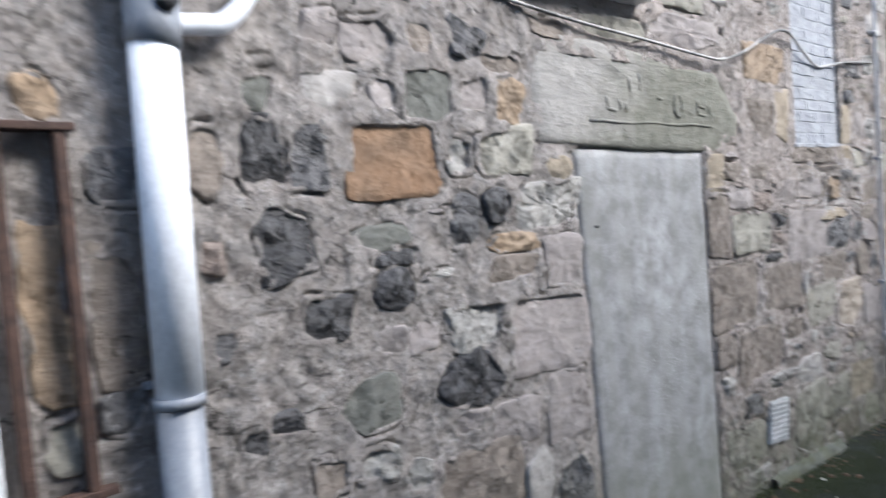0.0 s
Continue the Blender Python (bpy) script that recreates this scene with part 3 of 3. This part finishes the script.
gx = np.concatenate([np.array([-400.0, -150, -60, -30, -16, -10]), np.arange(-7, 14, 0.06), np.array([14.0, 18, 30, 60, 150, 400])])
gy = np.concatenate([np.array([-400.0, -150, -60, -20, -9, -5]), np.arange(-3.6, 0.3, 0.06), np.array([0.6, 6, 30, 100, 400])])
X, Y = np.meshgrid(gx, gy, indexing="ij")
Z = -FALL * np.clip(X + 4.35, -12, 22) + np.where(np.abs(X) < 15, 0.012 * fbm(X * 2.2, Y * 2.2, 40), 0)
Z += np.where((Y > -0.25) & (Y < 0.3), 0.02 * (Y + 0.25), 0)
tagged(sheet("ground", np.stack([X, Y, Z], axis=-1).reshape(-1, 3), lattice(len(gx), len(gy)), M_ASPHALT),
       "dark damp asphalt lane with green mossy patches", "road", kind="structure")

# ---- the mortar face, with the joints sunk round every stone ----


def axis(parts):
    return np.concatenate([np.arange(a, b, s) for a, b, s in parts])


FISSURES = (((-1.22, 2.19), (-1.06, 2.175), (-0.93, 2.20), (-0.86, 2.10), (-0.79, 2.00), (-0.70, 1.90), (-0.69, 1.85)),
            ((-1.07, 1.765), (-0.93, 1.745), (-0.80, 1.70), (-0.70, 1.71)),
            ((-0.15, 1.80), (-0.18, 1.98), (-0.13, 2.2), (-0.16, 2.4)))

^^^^

-- Job --
Give again, exactly, the lines from the start of the data through the one holding "return np.concatenate([np.arange(a, b, s)"; omit the pictures.

-- Finished exercise --
0.0 s
Continue the Blender Python (bpy) script that recreates this scene with part 3 of 3. This part finishes the script.
gx = np.concatenate([np.array([-400.0, -150, -60, -30, -16, -10]), np.arange(-7, 14, 0.06), np.array([14.0, 18, 30, 60, 150, 400])])
gy = np.concatenate([np.array([-400.0, -150, -60, -20, -9, -5]), np.arange(-3.6, 0.3, 0.06), np.array([0.6, 6, 30, 100, 400])])
X, Y = np.meshgrid(gx, gy, indexing="ij")
Z = -FALL * np.clip(X + 4.35, -12, 22) + np.where(np.abs(X) < 15, 0.012 * fbm(X * 2.2, Y * 2.2, 40), 0)
Z += np.where((Y > -0.25) & (Y < 0.3), 0.02 * (Y + 0.25), 0)
tagged(sheet("ground", np.stack([X, Y, Z], axis=-1).reshape(-1, 3), lattice(len(gx), len(gy)), M_ASPHALT),
       "dark damp asphalt lane with green mossy patches", "road", kind="structure")

# ---- the mortar face, with the joints sunk round every stone ----


def axis(parts):
    return np.concatenate([np.arange(a, b, s) for a, b, s in parts])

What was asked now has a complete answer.